Thursday, February 20, 2020

Death Can Be Depressing - But, it Will be Defeated - Job 15-17

Job 17:1-2 (ESV Strong's)
“My spirit is broken; my days are extinct;
the graveyard is ready for me.
Surely there are mockers about me,
and my eye dwells on their provocation.

Death Can Be Depressing - But Not Defeating

Job, as we know from reading the early parts of his story, is in a really bad place.  His family is gone (except a wife who simply tells him to give up and die); his property, wealth and status is destroyed; his health is so bad he is scrapping sores off his body with pieces of pottery.   His friends are now condemning him and wanting him to confess and repent to a list of sins he does not own.  Now, in the above passage, we see the real darkness of his situations.

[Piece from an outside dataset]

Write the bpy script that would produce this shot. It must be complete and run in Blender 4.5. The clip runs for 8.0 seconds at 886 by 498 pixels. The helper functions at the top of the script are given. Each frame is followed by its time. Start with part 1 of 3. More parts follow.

If all that was not enough, now Job is looking death right in the eye.   The result, it is stilling his hope.   God did not create death.   We are not really sure, when God created heaven and earth, if Adam (and Eve) were created as eternal beings ... meaning “no death.”    We read in Romans 3 that death comes about because of sin in the world.  It was not until Adam and Eve sinned that we see death in the garden.  God killed an animal to make clothes to cover their nakedness.   We do know that none of this surprised God.  Before creation He designed that His Son would die on the cross for us.   So, all that can be very confusing.  But, what we do know, is that death is a mean, wretched creature that, before it takes our life, sucks the life out us.  When it does come it tries to suck the life out of all those who are surviving.   In the above passage we read Job’s words about death as it creeps up on him.   Note his despair.    When we read about Job we have to remember that his “faith” was not focused on an event in the past (like we do as we look at the cross of Christ).  His faith was focused on the future ... toward the cross of Christ.  He hoped for it and believed it would happen.  We believe it happened and have hope.    But, Job’s hope is taking a real hit in this chapter, especially the above verse.   We all face death and we all will face the “separation” of what death brings.  However, it is through faith’s eyes, that we actually have a way charted through the waters of death.   Note what Job said earlier:

Job 13:15 (ESV Strong's)
Though he slay me, I will hope in him;
yet I will argue my ways to his face.

Job had faith.   That faith did not change his circumstances.  It not not remove the hurt we read in the above passage.   Job’s faith simply gave him an understanding that death is not the final step ... death is the first step as we reach heaven’s shores.   Someone once said that when a believer passes away we see a funeral home on this side.  But, on God’s side, He and all of heaven, see a maternity ward as a new child of heaven is transported to God’s home.   Our faith does not remove the feelings that death brings.   Our faith simply gives us the hope we need to know that God is on the other side waiting to receive us into His believed arms.   Like the pain of a child in the birth canal, it quickly goes away as they are held by their Heavenly Father.   This was what Jesus said to us:


John 14:1-4 (ESV Strong's)
“Let not your hearts be troubled. Believe in God; believe also in me. In my Father's house are many rooms. If it were not so, would I have told you that I go to prepare a place for you? And if I go and prepare a place for you, I will come again and will take you to myself, that where I am you may be also. And you know the way to where I am going.”

Note King David’s Words:

Psalms 16:8-11 (ESV Strong's)
I have set the Lord always before me;
because he is at my right hand, I shall not be shaken.
Therefore my heart is glad, and my whole being rejoices;
my flesh also dwells secure.
For you will not abandon my soul to Sheol,
or let your holy one see corruption.
You make known to me the path of life;
in your presence there is fullness of joy;
at your right hand are pleasures forevermore.